--- AIM ---
Work through the data below and give the number of lines holding "parts", nothing more.
═══ DATASET ROWS ═══
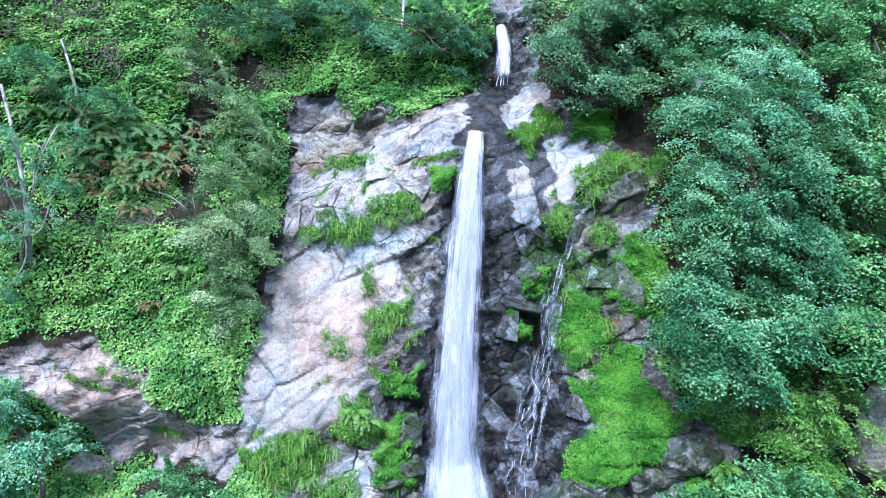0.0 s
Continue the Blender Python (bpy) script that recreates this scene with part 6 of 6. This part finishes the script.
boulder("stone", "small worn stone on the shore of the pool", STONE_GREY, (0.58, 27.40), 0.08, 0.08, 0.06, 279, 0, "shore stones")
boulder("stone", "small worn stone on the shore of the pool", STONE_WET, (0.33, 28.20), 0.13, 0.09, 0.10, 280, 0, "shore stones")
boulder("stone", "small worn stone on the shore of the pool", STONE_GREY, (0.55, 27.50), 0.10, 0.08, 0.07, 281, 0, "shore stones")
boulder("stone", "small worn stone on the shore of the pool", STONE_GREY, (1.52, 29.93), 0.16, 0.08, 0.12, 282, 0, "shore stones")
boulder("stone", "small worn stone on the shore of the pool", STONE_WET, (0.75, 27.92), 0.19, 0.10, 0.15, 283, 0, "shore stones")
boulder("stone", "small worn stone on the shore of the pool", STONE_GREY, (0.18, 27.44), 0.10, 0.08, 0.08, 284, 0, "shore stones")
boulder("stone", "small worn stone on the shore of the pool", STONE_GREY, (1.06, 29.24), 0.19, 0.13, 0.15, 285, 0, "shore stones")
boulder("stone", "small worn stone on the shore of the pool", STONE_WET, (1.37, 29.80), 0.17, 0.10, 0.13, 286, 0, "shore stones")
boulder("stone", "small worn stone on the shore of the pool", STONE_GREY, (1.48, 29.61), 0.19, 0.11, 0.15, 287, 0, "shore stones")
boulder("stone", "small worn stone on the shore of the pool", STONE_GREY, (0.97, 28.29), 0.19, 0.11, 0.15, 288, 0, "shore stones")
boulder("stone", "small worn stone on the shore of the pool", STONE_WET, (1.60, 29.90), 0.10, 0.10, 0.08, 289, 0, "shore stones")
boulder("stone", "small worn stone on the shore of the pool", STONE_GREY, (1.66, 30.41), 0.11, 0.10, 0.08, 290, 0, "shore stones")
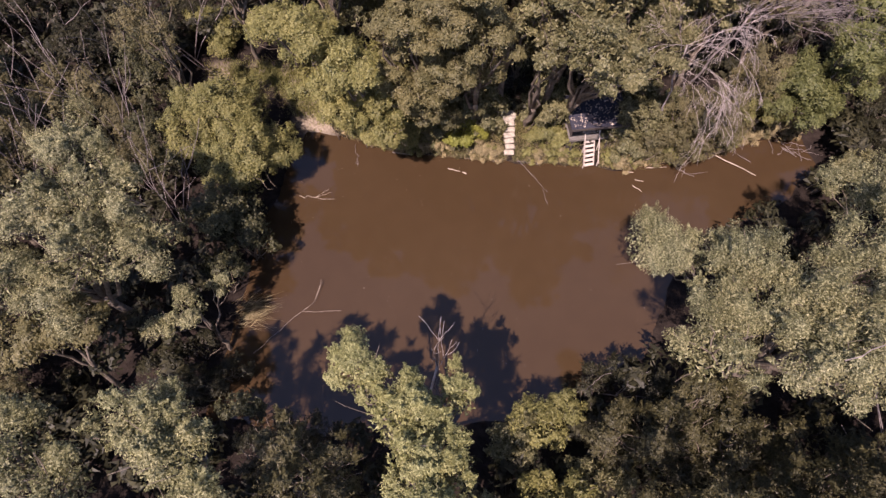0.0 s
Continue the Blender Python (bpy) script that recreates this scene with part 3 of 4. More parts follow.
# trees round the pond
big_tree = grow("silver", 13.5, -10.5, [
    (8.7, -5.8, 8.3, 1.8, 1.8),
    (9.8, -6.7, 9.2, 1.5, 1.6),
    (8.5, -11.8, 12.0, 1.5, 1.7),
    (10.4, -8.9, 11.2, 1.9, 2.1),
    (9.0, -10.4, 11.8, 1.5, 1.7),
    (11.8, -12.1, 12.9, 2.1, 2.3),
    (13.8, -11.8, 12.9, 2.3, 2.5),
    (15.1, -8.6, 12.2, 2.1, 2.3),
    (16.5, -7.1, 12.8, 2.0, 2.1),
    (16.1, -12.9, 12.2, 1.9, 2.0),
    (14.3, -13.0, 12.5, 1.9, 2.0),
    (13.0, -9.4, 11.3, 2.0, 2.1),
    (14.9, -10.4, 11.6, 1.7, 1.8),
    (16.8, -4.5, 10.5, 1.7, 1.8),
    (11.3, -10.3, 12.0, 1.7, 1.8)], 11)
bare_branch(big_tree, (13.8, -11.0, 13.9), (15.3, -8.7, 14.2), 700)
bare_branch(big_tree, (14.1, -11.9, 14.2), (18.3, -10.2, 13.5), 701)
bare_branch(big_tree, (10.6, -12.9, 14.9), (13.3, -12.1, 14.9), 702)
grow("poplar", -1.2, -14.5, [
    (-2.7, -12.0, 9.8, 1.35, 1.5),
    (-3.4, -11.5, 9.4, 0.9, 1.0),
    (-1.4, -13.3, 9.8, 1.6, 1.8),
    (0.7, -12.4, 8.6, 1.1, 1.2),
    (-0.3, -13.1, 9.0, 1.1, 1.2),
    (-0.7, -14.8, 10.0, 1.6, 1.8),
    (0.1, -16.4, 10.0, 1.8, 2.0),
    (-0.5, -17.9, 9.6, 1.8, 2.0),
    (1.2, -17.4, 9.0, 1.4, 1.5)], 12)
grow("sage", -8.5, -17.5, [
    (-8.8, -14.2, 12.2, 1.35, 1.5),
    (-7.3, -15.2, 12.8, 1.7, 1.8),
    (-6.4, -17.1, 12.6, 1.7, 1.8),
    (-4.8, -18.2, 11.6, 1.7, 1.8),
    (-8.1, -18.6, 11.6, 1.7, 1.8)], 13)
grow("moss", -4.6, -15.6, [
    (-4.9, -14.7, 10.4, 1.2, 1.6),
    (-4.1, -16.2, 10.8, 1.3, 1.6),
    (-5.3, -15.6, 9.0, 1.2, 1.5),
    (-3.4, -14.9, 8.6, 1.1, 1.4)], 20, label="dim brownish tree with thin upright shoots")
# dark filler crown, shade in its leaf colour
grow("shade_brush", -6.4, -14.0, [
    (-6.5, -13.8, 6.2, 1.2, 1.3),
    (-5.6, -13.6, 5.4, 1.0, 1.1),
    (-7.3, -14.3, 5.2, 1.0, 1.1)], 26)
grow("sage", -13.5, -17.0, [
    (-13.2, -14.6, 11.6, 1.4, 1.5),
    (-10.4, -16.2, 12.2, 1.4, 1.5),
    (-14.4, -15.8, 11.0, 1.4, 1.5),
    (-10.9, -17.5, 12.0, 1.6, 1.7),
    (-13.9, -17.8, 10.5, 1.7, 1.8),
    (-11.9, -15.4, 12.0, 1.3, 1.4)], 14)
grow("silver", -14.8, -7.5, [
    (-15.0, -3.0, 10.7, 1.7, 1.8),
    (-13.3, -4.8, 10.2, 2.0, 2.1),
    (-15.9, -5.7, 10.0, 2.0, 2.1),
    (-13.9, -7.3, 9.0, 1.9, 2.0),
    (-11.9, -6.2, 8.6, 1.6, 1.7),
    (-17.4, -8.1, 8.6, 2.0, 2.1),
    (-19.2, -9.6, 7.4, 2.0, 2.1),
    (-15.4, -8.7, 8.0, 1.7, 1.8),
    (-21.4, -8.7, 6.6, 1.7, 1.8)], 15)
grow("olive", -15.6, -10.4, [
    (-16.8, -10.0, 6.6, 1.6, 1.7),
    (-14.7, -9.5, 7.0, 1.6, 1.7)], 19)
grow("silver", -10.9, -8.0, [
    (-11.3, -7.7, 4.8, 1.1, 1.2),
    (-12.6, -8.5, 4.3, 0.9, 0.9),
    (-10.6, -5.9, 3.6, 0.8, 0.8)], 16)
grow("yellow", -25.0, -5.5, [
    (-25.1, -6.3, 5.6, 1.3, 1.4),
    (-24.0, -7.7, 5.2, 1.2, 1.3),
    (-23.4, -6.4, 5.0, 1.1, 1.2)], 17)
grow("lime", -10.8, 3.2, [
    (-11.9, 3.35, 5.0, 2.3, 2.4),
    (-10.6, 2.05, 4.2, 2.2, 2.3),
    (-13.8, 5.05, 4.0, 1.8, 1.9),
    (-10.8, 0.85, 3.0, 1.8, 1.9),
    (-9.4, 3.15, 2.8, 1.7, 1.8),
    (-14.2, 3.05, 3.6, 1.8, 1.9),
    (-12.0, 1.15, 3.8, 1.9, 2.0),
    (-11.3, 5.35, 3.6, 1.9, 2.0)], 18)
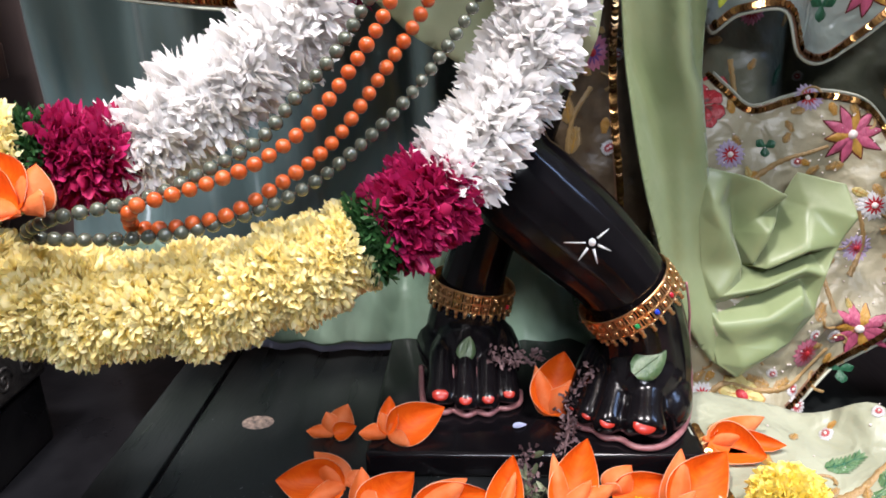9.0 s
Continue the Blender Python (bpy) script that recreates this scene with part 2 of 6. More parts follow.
═══
--- SOLUTION FOR THIS PROBLEM ---
2